* [Aim]: How many lines in the entries below contain "Python"? Answer with the number only.

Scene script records
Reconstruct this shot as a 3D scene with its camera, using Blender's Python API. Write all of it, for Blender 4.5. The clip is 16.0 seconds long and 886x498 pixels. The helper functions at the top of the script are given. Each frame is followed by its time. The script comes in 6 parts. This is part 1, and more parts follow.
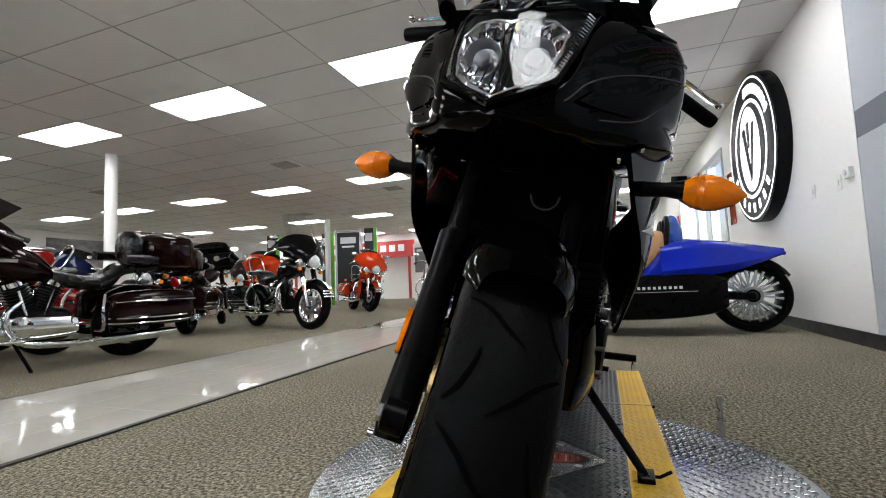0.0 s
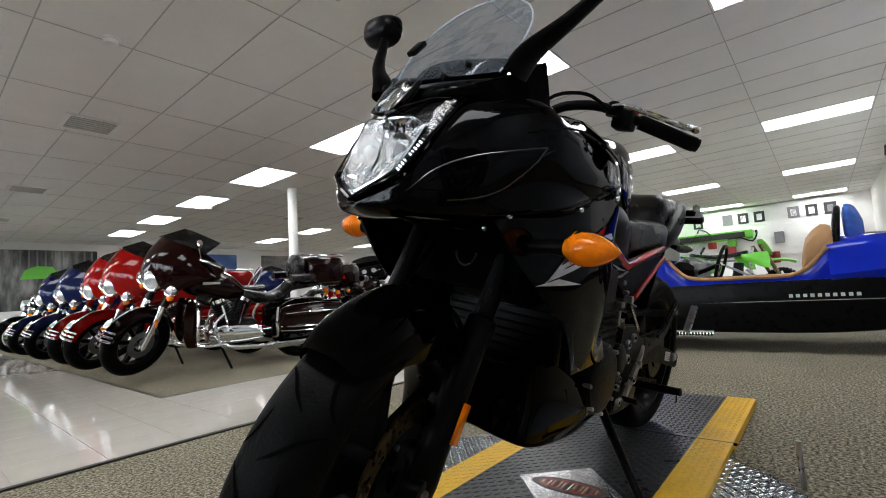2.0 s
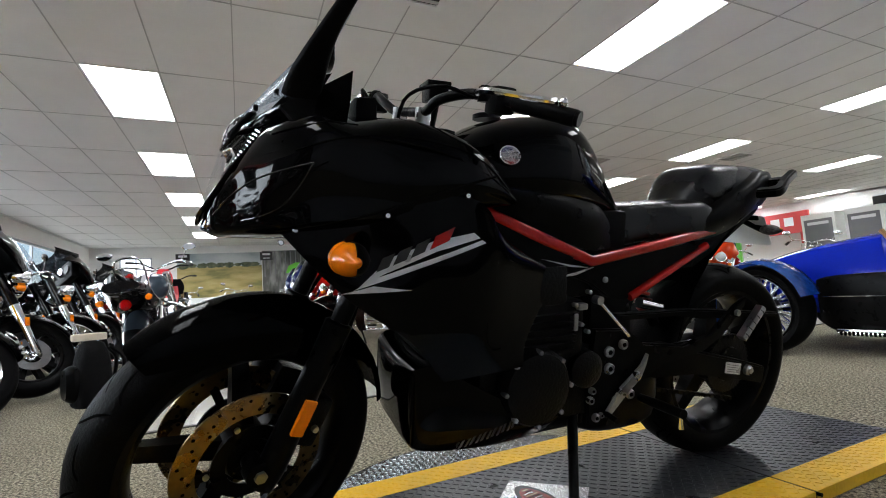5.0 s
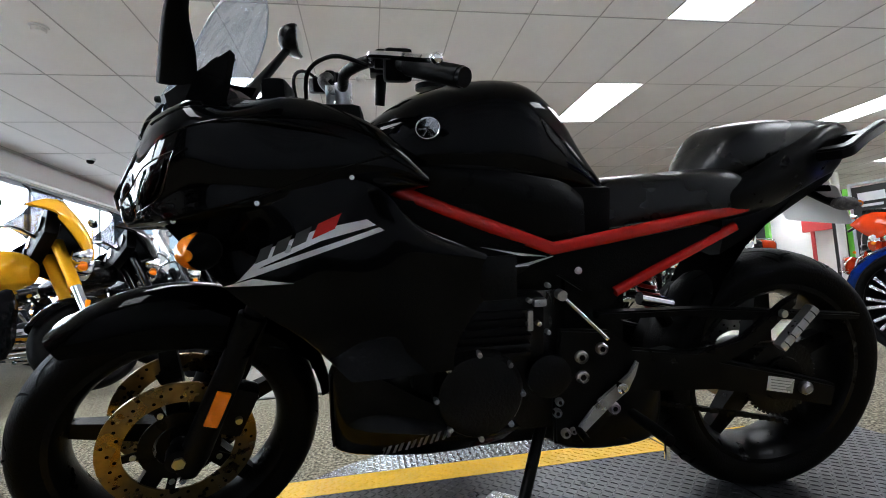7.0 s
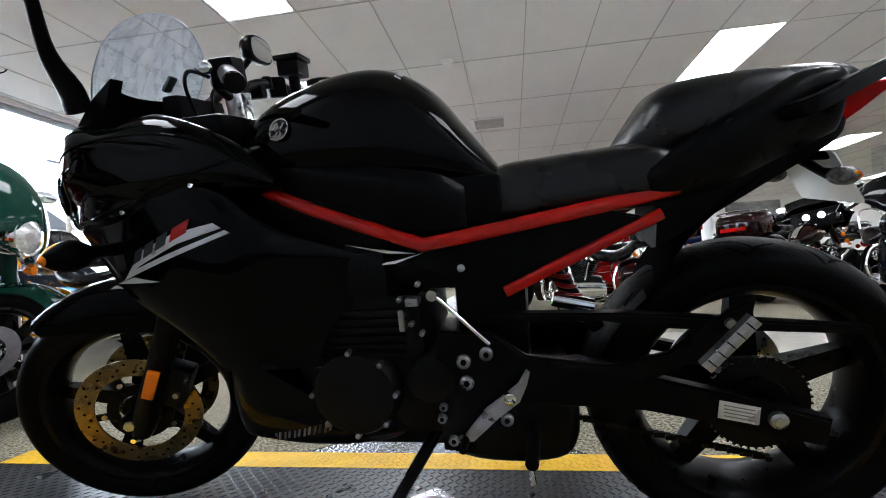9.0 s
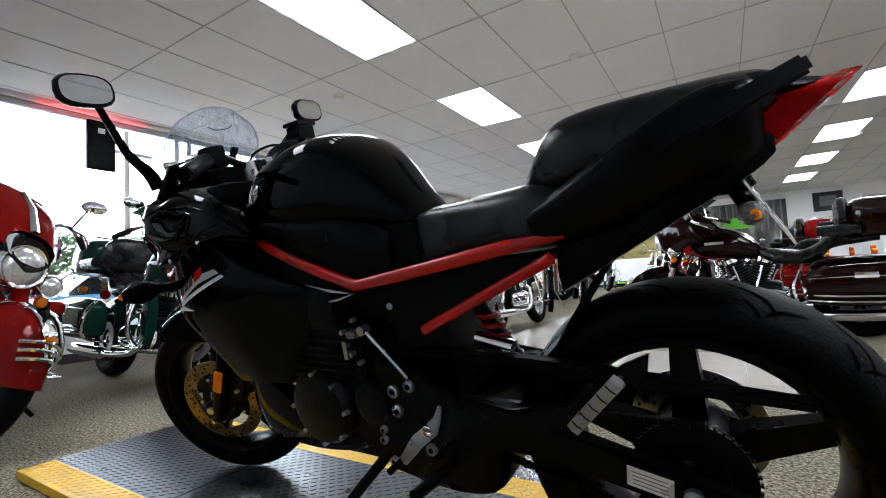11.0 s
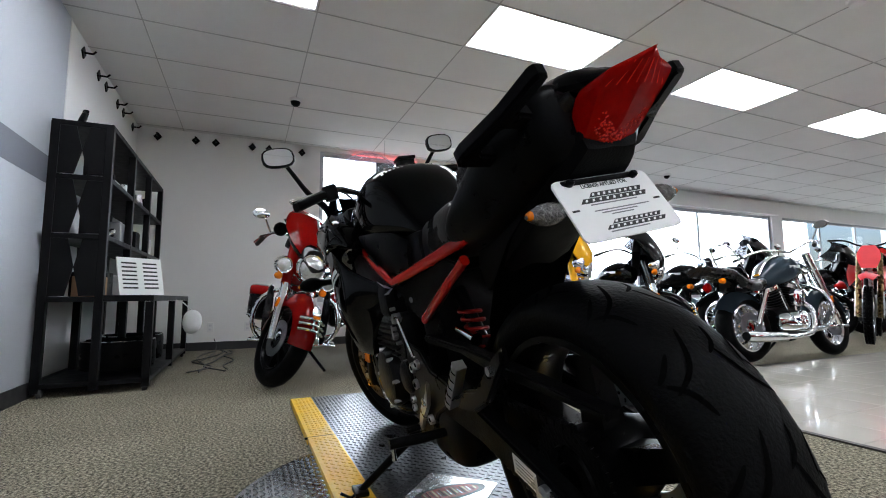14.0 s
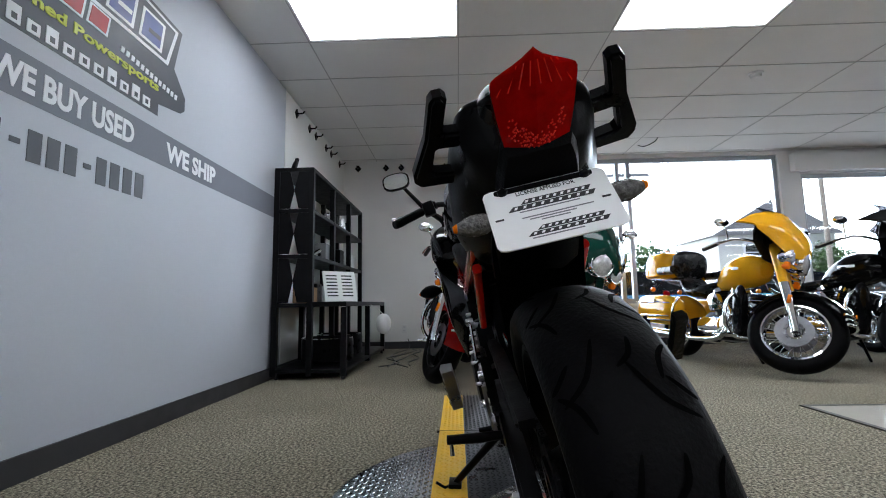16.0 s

* * *

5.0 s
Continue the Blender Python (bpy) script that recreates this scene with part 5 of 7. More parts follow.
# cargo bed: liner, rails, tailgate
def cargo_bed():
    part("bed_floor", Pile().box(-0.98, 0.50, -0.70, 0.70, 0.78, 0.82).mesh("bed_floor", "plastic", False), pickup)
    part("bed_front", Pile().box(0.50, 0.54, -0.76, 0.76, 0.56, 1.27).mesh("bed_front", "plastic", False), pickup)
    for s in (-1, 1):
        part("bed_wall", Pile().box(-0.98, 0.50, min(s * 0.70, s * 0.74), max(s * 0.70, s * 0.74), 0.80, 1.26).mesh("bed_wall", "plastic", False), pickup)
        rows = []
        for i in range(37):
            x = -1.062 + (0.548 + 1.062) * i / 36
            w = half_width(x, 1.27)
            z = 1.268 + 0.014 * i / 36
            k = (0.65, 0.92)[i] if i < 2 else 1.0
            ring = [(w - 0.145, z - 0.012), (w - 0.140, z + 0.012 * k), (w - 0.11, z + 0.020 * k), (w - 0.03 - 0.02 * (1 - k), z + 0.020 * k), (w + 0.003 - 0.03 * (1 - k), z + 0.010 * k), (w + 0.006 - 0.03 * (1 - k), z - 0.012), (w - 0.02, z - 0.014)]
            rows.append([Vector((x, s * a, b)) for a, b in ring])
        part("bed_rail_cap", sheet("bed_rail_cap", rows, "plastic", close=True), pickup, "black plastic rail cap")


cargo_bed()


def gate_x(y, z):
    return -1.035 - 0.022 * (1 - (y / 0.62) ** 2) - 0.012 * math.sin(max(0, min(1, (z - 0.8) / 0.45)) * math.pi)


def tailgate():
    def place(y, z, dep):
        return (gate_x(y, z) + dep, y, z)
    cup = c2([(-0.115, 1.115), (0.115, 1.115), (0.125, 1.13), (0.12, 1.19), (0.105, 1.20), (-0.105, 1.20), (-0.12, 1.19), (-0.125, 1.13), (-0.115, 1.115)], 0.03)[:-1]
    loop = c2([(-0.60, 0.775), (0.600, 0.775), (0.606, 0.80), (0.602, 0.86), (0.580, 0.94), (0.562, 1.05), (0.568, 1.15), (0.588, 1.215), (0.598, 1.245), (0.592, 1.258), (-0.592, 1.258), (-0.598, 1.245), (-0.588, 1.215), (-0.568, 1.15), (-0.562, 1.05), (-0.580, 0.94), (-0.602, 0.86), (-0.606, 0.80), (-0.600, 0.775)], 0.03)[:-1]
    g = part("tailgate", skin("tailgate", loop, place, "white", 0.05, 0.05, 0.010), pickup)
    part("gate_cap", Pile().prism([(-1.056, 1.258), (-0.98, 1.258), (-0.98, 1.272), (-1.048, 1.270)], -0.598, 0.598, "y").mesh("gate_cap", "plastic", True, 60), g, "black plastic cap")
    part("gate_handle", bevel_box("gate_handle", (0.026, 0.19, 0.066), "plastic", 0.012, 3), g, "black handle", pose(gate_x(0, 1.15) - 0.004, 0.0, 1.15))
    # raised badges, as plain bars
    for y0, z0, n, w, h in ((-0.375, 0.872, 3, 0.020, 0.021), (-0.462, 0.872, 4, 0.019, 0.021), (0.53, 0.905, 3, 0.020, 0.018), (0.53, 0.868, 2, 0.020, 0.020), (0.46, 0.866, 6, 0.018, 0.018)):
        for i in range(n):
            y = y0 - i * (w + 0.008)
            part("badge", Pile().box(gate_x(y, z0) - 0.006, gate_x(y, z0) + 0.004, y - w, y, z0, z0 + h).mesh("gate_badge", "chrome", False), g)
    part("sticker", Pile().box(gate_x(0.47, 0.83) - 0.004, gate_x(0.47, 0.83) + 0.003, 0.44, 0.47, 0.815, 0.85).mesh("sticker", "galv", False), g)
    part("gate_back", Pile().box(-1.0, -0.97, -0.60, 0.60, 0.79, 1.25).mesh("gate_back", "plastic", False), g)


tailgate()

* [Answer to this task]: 2